In 2008, Gold Buyers/Gold Rush was born by taking the seed from the most successful part of Cash Converters and planting it. “I asked my partner, ‘What’s the best part of the second hand business?’ The answer was, ‘gold,’” says Oldfield.
“We buy broken gold and break up gold,” says Oldfield. “We refine it and sell it. We buy it for less than New York spot value, and then refine it in Switzerland, and sell it as gold bouillon and/or gold coins,” he says.
While Cash Converters catered to a primarily male demographic between the ages of 25-45, buying gold came with a new target market: women. And what better place to be than the common area in a shopping center for that demographic, thought Oldfield. “Women are comfortable in the mall,” he says.
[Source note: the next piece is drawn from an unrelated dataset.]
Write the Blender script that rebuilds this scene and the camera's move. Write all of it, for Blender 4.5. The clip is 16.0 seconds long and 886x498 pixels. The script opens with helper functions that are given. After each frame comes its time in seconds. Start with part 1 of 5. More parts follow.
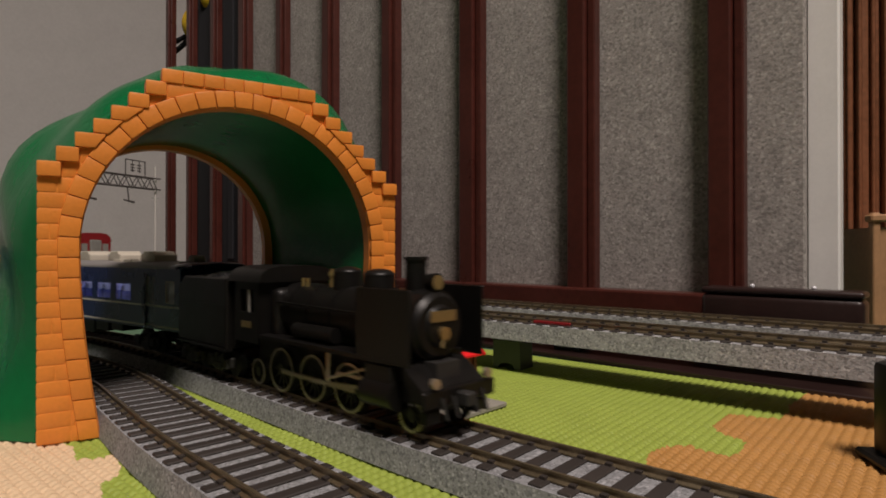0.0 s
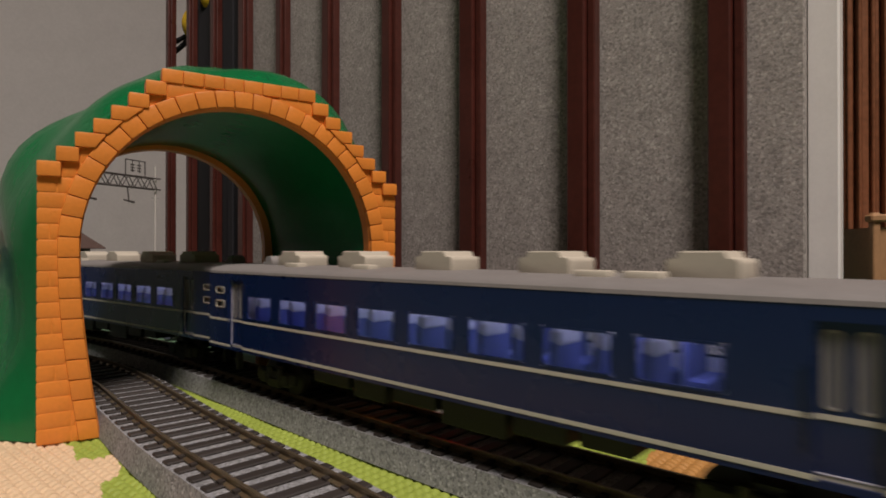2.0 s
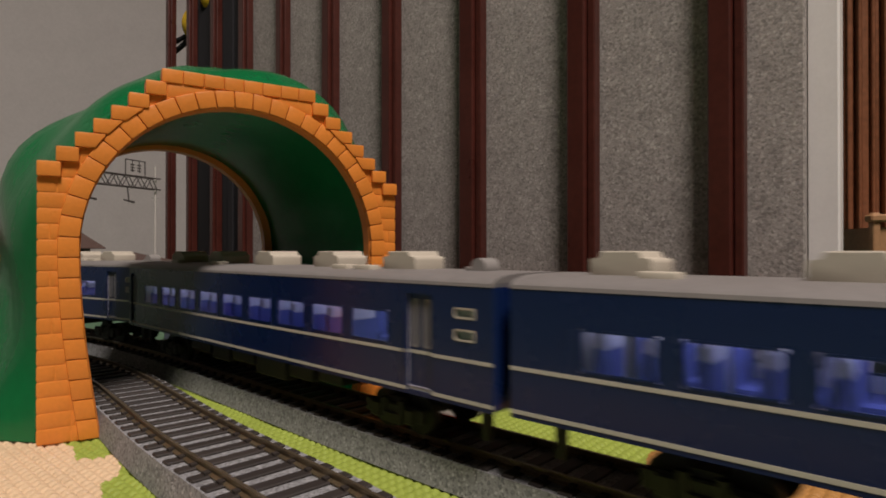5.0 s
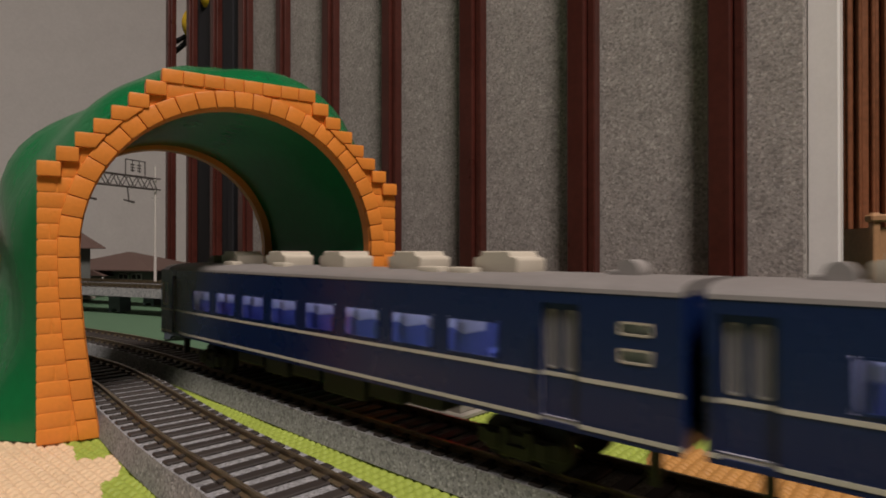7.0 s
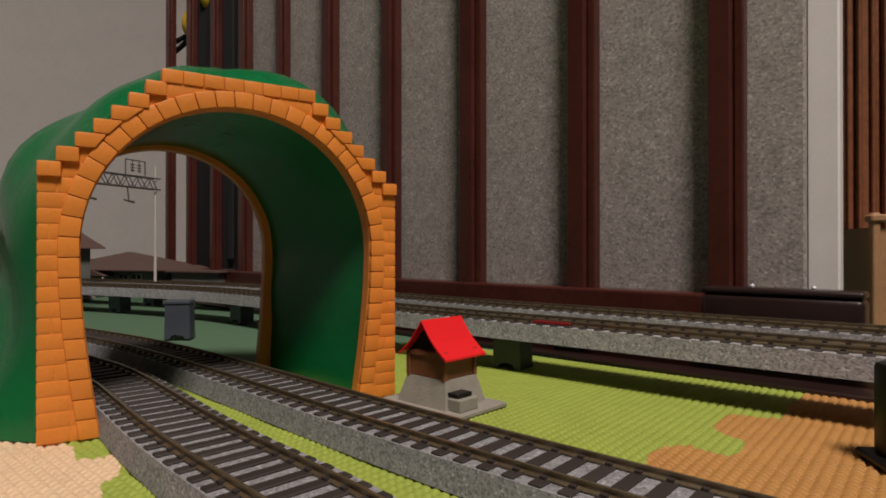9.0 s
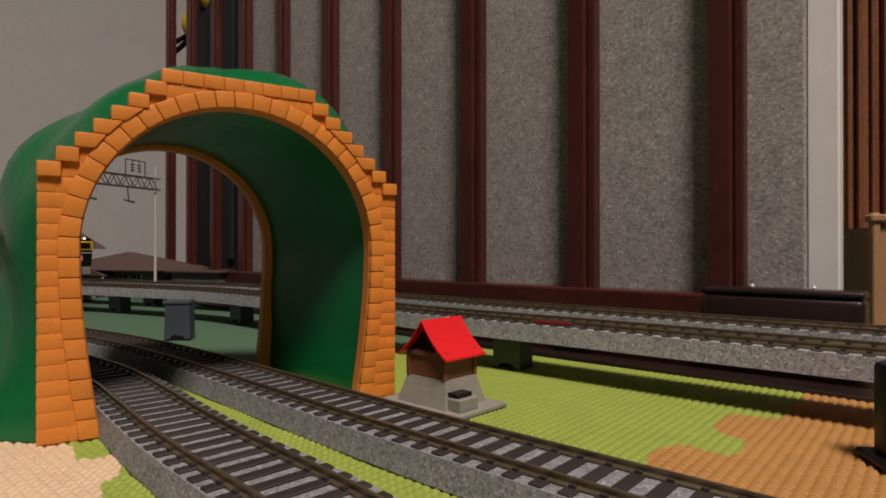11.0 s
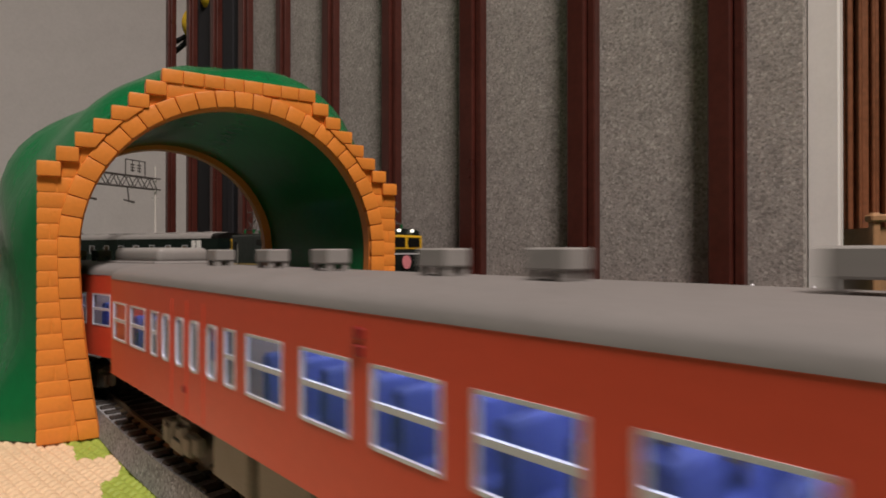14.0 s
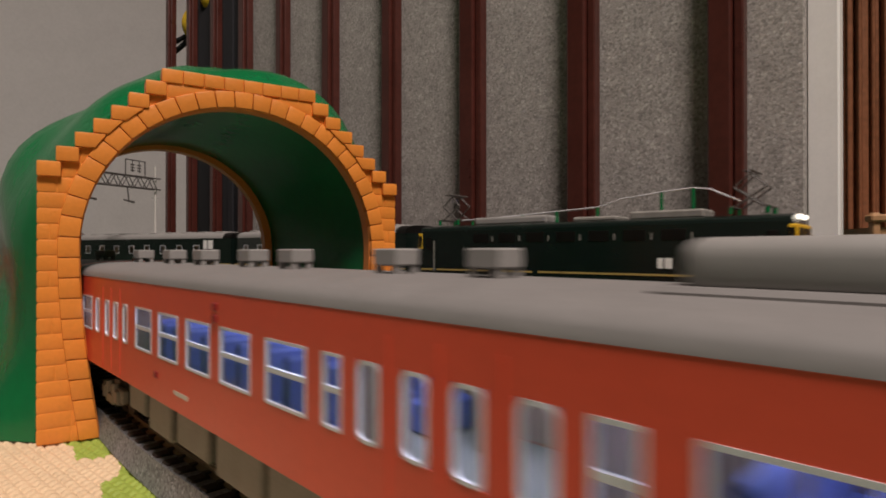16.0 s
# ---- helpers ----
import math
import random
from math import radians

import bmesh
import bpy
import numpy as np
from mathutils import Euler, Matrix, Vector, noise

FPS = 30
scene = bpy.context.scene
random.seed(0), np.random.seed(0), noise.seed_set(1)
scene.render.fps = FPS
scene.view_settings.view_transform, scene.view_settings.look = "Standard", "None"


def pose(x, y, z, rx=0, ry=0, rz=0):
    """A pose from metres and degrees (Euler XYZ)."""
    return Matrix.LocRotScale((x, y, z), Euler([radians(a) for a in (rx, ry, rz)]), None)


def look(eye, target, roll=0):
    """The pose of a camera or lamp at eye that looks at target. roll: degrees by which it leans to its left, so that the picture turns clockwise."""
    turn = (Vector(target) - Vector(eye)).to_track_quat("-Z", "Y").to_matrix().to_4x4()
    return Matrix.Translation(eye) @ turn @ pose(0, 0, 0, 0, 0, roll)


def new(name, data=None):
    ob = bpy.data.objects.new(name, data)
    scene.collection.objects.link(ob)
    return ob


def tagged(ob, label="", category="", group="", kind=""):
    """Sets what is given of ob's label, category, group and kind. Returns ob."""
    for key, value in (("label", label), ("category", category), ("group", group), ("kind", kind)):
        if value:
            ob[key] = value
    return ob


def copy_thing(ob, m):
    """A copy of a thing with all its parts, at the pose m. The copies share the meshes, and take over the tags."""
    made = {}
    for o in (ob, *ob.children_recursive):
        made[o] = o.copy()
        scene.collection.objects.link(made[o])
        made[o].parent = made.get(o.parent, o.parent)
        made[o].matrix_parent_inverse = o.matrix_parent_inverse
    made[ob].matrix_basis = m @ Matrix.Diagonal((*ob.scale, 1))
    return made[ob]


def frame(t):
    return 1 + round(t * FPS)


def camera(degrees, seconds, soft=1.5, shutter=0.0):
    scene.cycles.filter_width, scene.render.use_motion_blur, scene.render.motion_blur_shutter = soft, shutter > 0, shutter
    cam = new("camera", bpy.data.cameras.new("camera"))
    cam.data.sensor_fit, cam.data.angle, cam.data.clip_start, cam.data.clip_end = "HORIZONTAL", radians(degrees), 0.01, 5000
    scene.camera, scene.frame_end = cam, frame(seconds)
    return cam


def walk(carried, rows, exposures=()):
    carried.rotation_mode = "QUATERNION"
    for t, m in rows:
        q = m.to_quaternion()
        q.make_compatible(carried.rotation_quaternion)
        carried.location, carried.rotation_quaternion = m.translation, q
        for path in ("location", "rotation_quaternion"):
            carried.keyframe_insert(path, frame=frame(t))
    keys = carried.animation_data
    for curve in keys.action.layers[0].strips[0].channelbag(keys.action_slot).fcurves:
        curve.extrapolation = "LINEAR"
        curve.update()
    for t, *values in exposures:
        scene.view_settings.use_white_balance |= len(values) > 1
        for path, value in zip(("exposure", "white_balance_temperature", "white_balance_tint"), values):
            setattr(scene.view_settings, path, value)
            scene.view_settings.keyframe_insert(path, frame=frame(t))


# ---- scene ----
# ---- camera ----
U = 0.00104                      # plan unit in metres
EYE = 58.5 * U
cam = camera(75.0, 16.0, 1.8, 0.5)
CAM_POSE = look((0, 0, EYE), (0, 1, EYE + 0.0044))
walk(cam, [(0.0, CAM_POSE), (16.0, CAM_POSE)], [(0.0, -0.14), (3.0, -0.08), (11.4, -0.12), (12.6, 0.02), (16.0, 0.05)])

# ---- light ----
world = bpy.data.worlds.new("room_light")
scene.world = world
world.use_nodes = True
world.node_tree.nodes["Background"].inputs[0].default_value = (0.9, 0.85, 0.8, 1)
world.node_tree.nodes["Background"].inputs[1].default_value = 0.12


def area_lamp(name, eye, target, size, watts, colour):
    data = bpy.data.lights.new(name, "AREA")
    data.shape, data.size, data.energy, data.color = "DISK", size, watts, colour
    ob = new(name, data)
    ob.matrix_world = look(eye, target)
    return ob


area_lamp("ceiling_lamp", (0.40, -0.92, 2.25), (0.05, 0.0, 0), 0.60, 77, (1.0, 0.86, 0.79))

# ---- materials ----
MATS = {}


def material(name, colour, rough=0.6, metal=0.0, var=0.12, scale=60.0, bump=0.0, bump_scale=400.0, coat=0.0, rand=0.0, emit=0.0, spec=0.5):
    """A surface with colour varied at two scales, and a fine relief. scale: cells per metre."""
    if name in MATS:
        return MATS[name]
    m = bpy.data.materials.new(name)
    m.use_nodes = True
    nt = m.node_tree
    n, l = nt.nodes, nt.links
    b = n["Principled BSDF"]
    b.inputs["Roughness"].default_value = rough
    b.inputs["Metallic"].default_value = metal
    b.inputs["Coat Weight"].default_value = coat
    b.inputs["Specular IOR Level"].default_value = spec
    tc = n.new("ShaderNodeTexCoord")
    big, fine = n.new("ShaderNodeTexNoise"), n.new("ShaderNodeTexNoise")
    big.inputs["Scale"].default_value = scale
    big.inputs["Detail"].default_value = 4
    fine.inputs["Scale"].default_value = scale * 9
    for t in (big, fine):
        l.new(tc.outputs["Object"], t.inputs["Vector"])
    add = n.new("ShaderNodeMath")
    add.operation = "ADD"
    l.new(big.outputs["Fac"], add.inputs[0])
    l.new(fine.outputs["Fac"], add.inputs[1])
    mr = n.new("ShaderNodeMapRange")
    mr.inputs[1].default_value, mr.inputs[2].default_value = 0.6, 1.4
    mr.inputs[3].default_value, mr.inputs[4].default_value = 1 - var, 1 + var
    l.new(add.outputs[0], mr.inputs[0])
    hsv = n.new("ShaderNodeHueSaturation")
    hsv.inputs["Color"].default_value = (*colour, 1)
    if rand:
        oi = n.new("ShaderNodeObjectInfo")
        rr = n.new("ShaderNodeMapRange")
        rr.inputs[3].default_value, rr.inputs[4].default_value = 1 - rand, 1 + rand
        l.new(oi.outputs["Random"], rr.inputs[0])
        mul = n.new("ShaderNodeMath")
        mul.operation = "MULTIPLY"
        l.new(mr.outputs[0], mul.inputs[0])
        l.new(rr.outputs[0], mul.inputs[1])
        l.new(mul.outputs[0], hsv.inputs["Value"])
    else:
        l.new(mr.outputs[0], hsv.inputs["Value"])
    l.new(hsv.outputs[0], b.inputs["Base Color"])
    rm = n.new("ShaderNodeMapRange")
    rm.inputs[3].default_value, rm.inputs[4].default_value = max(rough - 0.08, 0.02), min(rough + 0.08, 1)
    l.new(big.outputs["Fac"], rm.inputs[0])
    l.new(rm.outputs[0], b.inputs["Roughness"])
    if bump:
        bn = n.new("ShaderNodeTexNoise")
        bn.inputs["Scale"].default_value = bump_scale
        bn.inputs["Detail"].default_value = 3
        l.new(tc.outputs["Object"], bn.inputs["Vector"])
        bp = n.new("ShaderNodeBump")
        bp.inputs["Strength"].default_value = bump
        bp.inputs["Distance"].default_value = 0.0006
        l.new(bn.outputs["Fac"], bp.inputs["Height"])
        l.new(bp.outputs[0], b.inputs["Normal"])
    if emit:
        b.inputs["Emission Color"].default_value = (*colour, 1)
        b.inputs["Emission Strength"].default_value = emit
    MATS[name] = m
    return m


# ---- mesh helpers ----
def part(name, bm, mat, parent=None, label="", smooth=False):
    me = bpy.data.meshes.new(name)
    bmesh.ops.recalc_face_normals(bm, faces=bm.faces)
    bm.to_mesh(me)
    bm.free()
    if smooth:
        me.shade_smooth()
        me.set_sharp_from_angle(angle=radians(smooth if smooth is not True else 40))
    me.materials.append(mat)
    ob = new(name, me)
    if parent:
        ob.parent = parent
    if label:
        tagged(ob, label)
    return ob


def box(bm, x0, x1, y0, y1, z0, z1, bevel=0.0, seg=1):
    r = bmesh.ops.create_cube(bm, size=1)
    vs = r["verts"]
    bmesh.ops.scale(bm, vec=(x1 - x0, y1 - y0, z1 - z0), verts=vs)
    bmesh.ops.translate(bm, vec=((x0 + x1) / 2, (y0 + y1) / 2, (z0 + z1) / 2), verts=vs)
    if bevel:
        es = list({e for v in vs for e in v.link_edges})
        bmesh.ops.bevel(bm, geom=es, offset=bevel, segments=seg, profile=0.5, affect="EDGES")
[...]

Not only are women given a convenient and safe environment to exchange their gold, shopping centers benefit from women receiving their cash in the very place they want to spend it.
The idea was tested on three carts: Chesapeake Square Mall in Chesapeake, VA, Lynnhaven Mall in Virginia Beach, VA and Burlington Mall in Burlington, MA. The reaction: a golden opportunity for expansion. Locations spread to other parts of Virginia and Massachusetts, and by the end of 2008, to the state of California. Locations also moved to Australia, New Zealand and Canada. Over the years, 32 countries followed suit.
Beneath this vast enterprise is Oldfield’s business philosophy: “Keep it simple and professional.” This translates not only to the actual exchange—“We have a strong culture to be honest and open with every customer every step of the way”—but to what employees wear to work. At Gold Buyers/Gold Rush, you will find staff in professional uniform.
Keeping it simple has been important to expansion as well. The exchange of gold can easily be duplicated in other shopping centers, states and countries, says Oldfield. “With diamonds, that would be too complicated. With gold, it is easy to train. It’s all the same gold in every country. Just different purities,” he says.
And no matter what country, state, or community gold is exchanged in, it benefits the environment and the community as a whole. “Gold being mined is a dirty business,” says Oldfield. When gold is exchanged, it is recycled back into the system.
Oldfield also gives back to the community through charities. “A lot of women give us stones in their jewelry. We only pay for the metal. Any stones we get, we sell and donate those proceeds to charity,” he says. Chosen charities relate specifically to women, such as cervical cancer research.
For everyone involved, it’s a golden opportunity. For Tim Oldfield, the Hall of Fame recognition is more than an award, “it’s an honor,” he says.